>>>There's also the question of whether or not you believe WSL as a whole is good or bad for Linux.
IMO it's a good thing. Given that windows accounts for 90%+ of the desktop OS share, Windows might very well become the world's most used Linux distro.
It is, of course, decidedly not a Linux distro though. If it was, it wouldn't be an issue. I think there are positives, but it looks a lot like "Extend" to me.
I can't even say I wouldn't use it - it might be nice! But I will not use any WSL-only capability, that's for sure.
Hi. Microsoft PM working on WSL, Terminal and Windows.
WSL2 literally runs user-mode distros (and their binaries) in containers atop a shared Linux kernel image (https://github.com/microsoft/WSL2-Linux-Kernel) inside a lightweight VM that can boot an image from cold in < 2s and which aggressively releases resources back to the host when freed.
So when you run a binary/distro on WSL2, you are LITERALLY running on Linux in a VM alongside all your favorite Windows apps and tools.
If some of the tools you run within WSL can take advantage of the machine's available GPUs etc. and integrate well with the Windows desktop & tools, then you benefit. As do the many Windows users who want/need to run Linux apps & tools but cannot dual-boot and/or who can't switch to Linux full-time.
This will (and already has) resulted in MANY Windows users getting access to Linux for the first time, or first time in a while, and are now enjoying the best of both worlds.
The question isn't asking whether you, a Windows user who runs Windows, benefit. The question is asking what it does to Linux users who don't run Windows even a little. (And I think you know that.)
That's like asking whether Linux users who don't run ESXi benefit from their paravirtualized drivers being upstreamed. No, they don't, but they were accepted with way less bruhaha. And that's despite VMWare blatantly violating the GPL for more than a decade.
With DirectX on WSL, you can do new things when Linux is running on Windows (via WSL). But these new things aren't possible when Linux is running another way (e.g. on the bare metal).
So people who use it are married to Windows.
I think folks would be absolutely excited if this was an initiative to allow writing DirectX applications on Linux, and available for Linux on bare metal. But as people realize this marries them to Windows, they go meh.
I think the concern with this DirectX implementation is that it only works for WSL users, not standard Linux users. So, it's a software API that will only work in your ecosystem, not the overall Linux ecosystem.
If DirectX on Linux could also work on bare metal, the conversation here would likely be different.

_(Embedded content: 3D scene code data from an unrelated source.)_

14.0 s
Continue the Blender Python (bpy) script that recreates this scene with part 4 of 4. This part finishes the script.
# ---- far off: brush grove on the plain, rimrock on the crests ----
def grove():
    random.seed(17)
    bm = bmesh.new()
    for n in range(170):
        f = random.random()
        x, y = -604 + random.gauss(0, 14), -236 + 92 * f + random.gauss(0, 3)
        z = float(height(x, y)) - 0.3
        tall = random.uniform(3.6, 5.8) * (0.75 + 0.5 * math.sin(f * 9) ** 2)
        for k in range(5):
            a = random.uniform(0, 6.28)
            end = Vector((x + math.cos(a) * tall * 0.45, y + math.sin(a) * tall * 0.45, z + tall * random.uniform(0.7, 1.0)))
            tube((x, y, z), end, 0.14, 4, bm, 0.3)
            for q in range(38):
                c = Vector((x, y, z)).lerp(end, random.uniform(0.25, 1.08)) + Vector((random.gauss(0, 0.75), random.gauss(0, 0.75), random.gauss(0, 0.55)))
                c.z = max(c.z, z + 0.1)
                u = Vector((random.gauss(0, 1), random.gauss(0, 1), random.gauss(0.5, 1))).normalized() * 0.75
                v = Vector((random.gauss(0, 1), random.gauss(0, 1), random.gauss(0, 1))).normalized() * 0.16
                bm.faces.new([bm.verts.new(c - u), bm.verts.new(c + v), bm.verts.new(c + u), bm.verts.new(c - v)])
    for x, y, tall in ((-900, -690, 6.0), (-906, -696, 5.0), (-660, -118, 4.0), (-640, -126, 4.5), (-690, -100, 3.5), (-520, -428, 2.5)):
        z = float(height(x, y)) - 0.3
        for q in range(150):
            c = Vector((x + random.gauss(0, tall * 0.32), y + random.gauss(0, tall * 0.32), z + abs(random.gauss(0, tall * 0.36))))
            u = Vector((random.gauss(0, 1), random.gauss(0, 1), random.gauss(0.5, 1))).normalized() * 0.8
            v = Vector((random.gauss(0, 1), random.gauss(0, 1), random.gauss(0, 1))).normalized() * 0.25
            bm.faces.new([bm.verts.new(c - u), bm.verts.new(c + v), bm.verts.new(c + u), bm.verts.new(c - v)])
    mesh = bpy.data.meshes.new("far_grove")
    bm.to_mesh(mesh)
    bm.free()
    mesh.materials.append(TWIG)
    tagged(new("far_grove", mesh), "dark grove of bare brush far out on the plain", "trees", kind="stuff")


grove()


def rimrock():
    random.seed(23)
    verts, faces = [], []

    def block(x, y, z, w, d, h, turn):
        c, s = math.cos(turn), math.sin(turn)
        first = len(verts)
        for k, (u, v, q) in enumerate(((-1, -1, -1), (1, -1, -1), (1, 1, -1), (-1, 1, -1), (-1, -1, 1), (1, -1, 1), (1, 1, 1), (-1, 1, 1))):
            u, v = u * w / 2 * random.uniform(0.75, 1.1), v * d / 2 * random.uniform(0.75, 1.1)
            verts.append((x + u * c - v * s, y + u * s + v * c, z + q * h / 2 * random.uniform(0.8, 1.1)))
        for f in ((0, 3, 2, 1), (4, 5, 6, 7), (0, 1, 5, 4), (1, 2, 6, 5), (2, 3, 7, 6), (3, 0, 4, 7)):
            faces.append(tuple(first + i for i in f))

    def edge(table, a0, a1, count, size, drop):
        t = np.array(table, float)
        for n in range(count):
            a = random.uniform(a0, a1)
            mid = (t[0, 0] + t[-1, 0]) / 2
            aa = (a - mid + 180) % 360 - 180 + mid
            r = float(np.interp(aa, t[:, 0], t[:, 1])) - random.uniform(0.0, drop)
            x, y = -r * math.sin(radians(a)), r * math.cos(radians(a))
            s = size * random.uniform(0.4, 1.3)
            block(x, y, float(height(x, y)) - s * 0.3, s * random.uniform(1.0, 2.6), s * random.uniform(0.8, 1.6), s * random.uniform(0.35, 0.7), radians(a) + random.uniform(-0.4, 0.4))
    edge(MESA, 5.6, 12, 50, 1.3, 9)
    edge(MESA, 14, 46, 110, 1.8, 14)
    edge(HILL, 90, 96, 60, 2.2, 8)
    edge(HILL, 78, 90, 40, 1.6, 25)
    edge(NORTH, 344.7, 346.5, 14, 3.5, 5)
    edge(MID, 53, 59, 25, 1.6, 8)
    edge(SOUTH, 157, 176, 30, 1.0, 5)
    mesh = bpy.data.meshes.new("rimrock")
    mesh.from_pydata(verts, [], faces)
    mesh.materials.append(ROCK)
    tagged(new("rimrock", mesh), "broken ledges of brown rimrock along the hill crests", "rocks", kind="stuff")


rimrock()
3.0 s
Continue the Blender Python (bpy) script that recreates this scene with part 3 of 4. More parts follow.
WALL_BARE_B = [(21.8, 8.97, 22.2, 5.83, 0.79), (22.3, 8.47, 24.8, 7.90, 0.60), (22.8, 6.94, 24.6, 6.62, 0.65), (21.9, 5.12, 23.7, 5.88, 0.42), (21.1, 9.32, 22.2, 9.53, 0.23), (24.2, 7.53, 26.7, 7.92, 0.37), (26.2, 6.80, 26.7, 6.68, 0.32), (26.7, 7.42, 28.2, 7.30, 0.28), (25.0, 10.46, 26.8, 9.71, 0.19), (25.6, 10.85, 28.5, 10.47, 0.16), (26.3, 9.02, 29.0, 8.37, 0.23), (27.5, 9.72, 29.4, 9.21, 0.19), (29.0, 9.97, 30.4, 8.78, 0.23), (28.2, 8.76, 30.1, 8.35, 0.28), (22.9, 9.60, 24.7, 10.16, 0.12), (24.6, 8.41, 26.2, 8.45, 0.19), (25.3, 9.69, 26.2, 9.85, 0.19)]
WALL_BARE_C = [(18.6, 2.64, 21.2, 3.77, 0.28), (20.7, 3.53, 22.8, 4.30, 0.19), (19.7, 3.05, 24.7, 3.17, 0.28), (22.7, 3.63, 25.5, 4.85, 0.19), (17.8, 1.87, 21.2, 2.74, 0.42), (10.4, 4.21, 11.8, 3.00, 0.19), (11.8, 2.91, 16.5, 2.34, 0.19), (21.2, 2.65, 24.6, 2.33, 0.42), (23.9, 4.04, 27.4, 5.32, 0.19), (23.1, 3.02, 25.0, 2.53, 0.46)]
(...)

My understanding is that this is meant to become transparent to the user, that really this is about enablement of hardware acceleration within WSL, and that the typical Linux userland graphics APIs like OpenGL would layer on top. So the goal isn't to get you to link to libdx12 or whatever it is they have here, it's actually a piece that will be used by Mesa to provide accelerated GL for plain old Linux apps to use when running in WSL. It seems like the easiest bite off the apple was offscreen rendering and GPGPU functionality, but the MS devs seem willing to work with the kernel devs to rearch it so it fits into the typical Linux graphics stack ie DRI and other lower level systems. As far as I understand, this would be required for, say, Wayland to be able to have hardware acceleration when running in WSL.
I'm still piecing it all together, and I definitely feel that "Extend" feeling, but I'm not sure that's what's happening here. Looks more like a few devs at MS are trying to solve the GPU Accel use case for WSL...
IMO it's a good thing. Given that windows accounts for 90%+ of the desktop OS share, Windows might very well become the world's most used Linux distro.